In response, teachers have protested though emails, pickets and media statements. Due to their outrage, the district answered with a statement to ensure that students and staff are important to them.
“Our district has given our employees more than $200 million in pay and benefits increases over the past four years, despite a district financial picture that was not promising,” says the statement, provided through the Tampa Bay Times. “Because of that, our district’s fund balance – which is like our savings account – has dropped dramatically as increased pay has been given out, while at the same time funding from the Legislature has not kept up with the amount needed to pay for our additional costs. As a district, we have to balance priorities and budgets every year to focus on all aspects of what it takes to help students succeed.”
Although the teachers admit they do not work for the pay, the loss of the raises do impact them. “I do disagree with them taking advantage of the fact that we will always do what is best for the kids and that is what it seems like they are doing now,” Algebra 2 teacher Jason Wiggins said.
Personal financial impacts
Some teachers, including English and SAT Prep teacher and student council sponsor April Fiore, gave up their tenure, which provides job security, in order to receive the raise. “I thought ‘this is crazy, I gave away my tenure for this new step increase,’ and I know there was small print that said it had to be approved by the district, but the whole thing just made me very angry,” Fiore said.
Some that were expecting the money planned around it.
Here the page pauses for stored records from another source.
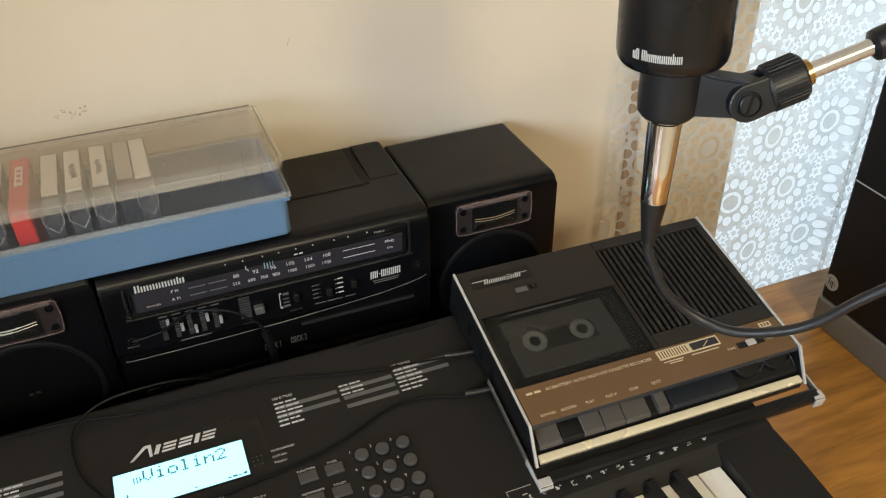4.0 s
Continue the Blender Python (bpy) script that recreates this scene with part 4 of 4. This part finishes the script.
# cassette well, tape and smoked door
rec_plate("cassette_well", 0.0062, 0.1408, -0.1378, -0.0588, M_WELL, -0.0080, -0.0068)
tape = rec_plate("loaded_tape", 0.020, 0.124, -0.1270, -0.0660, M_TAPE, -0.0068, -0.0036, 0.0006, "grey cassette behind the door")
rec_plate("tape_window", 0.040, 0.104, -0.1060, -0.0860, M_REC_DARK, -0.0036, -0.0034, parent=tape)
for hx in (0.0440, 0.0910):
    m = Matrix.Translation((hx, -0.0945, -0.0034))
    part("reel_hub", lathe([(0.0112, 0), (0.0112, 0.0005), (0.0058, 0.0007), (0.0055, 0.0)], m, 28), M_REEL, tape, local=True)
    teeth = bmesh.new()
    for q in range(6):
        c, s = math.cos(math.tau * q / 6), math.sin(math.tau * q / 6)
        prism([(0.0060 * c - 0.0007 * s, 0.0060 * s + 0.0007 * c), (0.0038 * c - 0.0007 * s, 0.0038 * s + 0.0007 * c), (0.0038 * c + 0.0007 * s, 0.0038 * s - 0.0007 * c), (0.0060 * c + 0.0007 * s, 0.0060 * s - 0.0007 * c)], "z", 0, 0.0006, bm=teeth)
    part("hub_teeth", teeth, M_TAPE, tape, local=True, at=m)
rec_plate("cassette_door", 0.0064, 0.1406, -0.1376, -0.0590, M_WINDOW, -0.0016, 0.0002, 0.0004, "smoked clear door")
rec_plate("door_ridge", 0.0300, 0.1000, -0.0632, -0.0622, M_BUTTON, 0.0000, 0.0010)
for q in ((0.0060, 0.1412, -0.0592, -0.0584), (0.0060, 0.1412, -0.1386, -0.1376), (0.0056, 0.0064, -0.1376, -0.059), (0.1406, 0.1414, -0.1376, -0.059)):
    rec_plate("door_gap", *q, M_KB_DARK, -0.002, 0.0004)
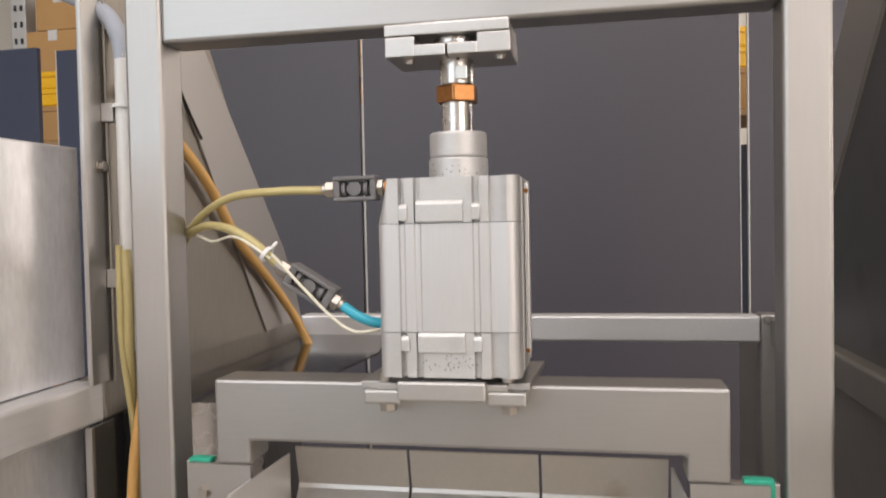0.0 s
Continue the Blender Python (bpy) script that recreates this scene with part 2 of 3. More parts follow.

Fiore bought a car, intending to use the raise to pay for it, as well as for her home mortgage, which she aims to pay off before she retires in 8 years. “It’s not going to be as easy as we expected,” she said.
English teacher and student government sponsor Stefanie Zimmerman was also affected. “For me, we’re looking into buying a house and that $4000 makes a huge difference,” Zimmerman said. “So it really does impact teacher’s plans whether immediate or within the future.”
The retraction of the raises could possibly affect the teachers’ attitudes at school, in addition to their personal monetary situations. “You feel less motivation to keep giving and giving and all the extra time and emotion that goes into teaching that you don’t get paid for,” Zimmerman said. “It impacts your ability to want to be here and it makes you question is this a good decision and should this be something I keep doing all the time.”
Kelly, a father of four children who budgeted around the raises, is considering leaving the district. “It makes me question if it would be better to get a job at another district, that’s a little bit more financially stable or has better leadership at the school board level,” he said. “I like working for the district, I love working for Hillsborough High School, and being here for the students, but unfortunately, none of that translates into helping my kids go to college or paying any bills.”
Some teachers came to the consensus that they should be higher on the priority list. “I am extremely disappointed and feel like they prioritize their spending in a different way and that they need to really put teachers first because we are the ones directing instruction in the classroom,” art teacher Caitlin Clay said. “And that if they don’t do that, they are going to see lots of really highly qualified teachers looking for positions in other districts where teachers are prioritized.”
According to Stephanie Baxter-Jenkins, Executive Director of the Hillsborough Classroom Teachers Association, the district did not break any contract because it is open for teachers to renegotiate.
“It is not a breach of contract because negotiations are reopened yearly,” she said to WTSP. “So not technically in a legal sense, but what it does represent is a breach of good faith.”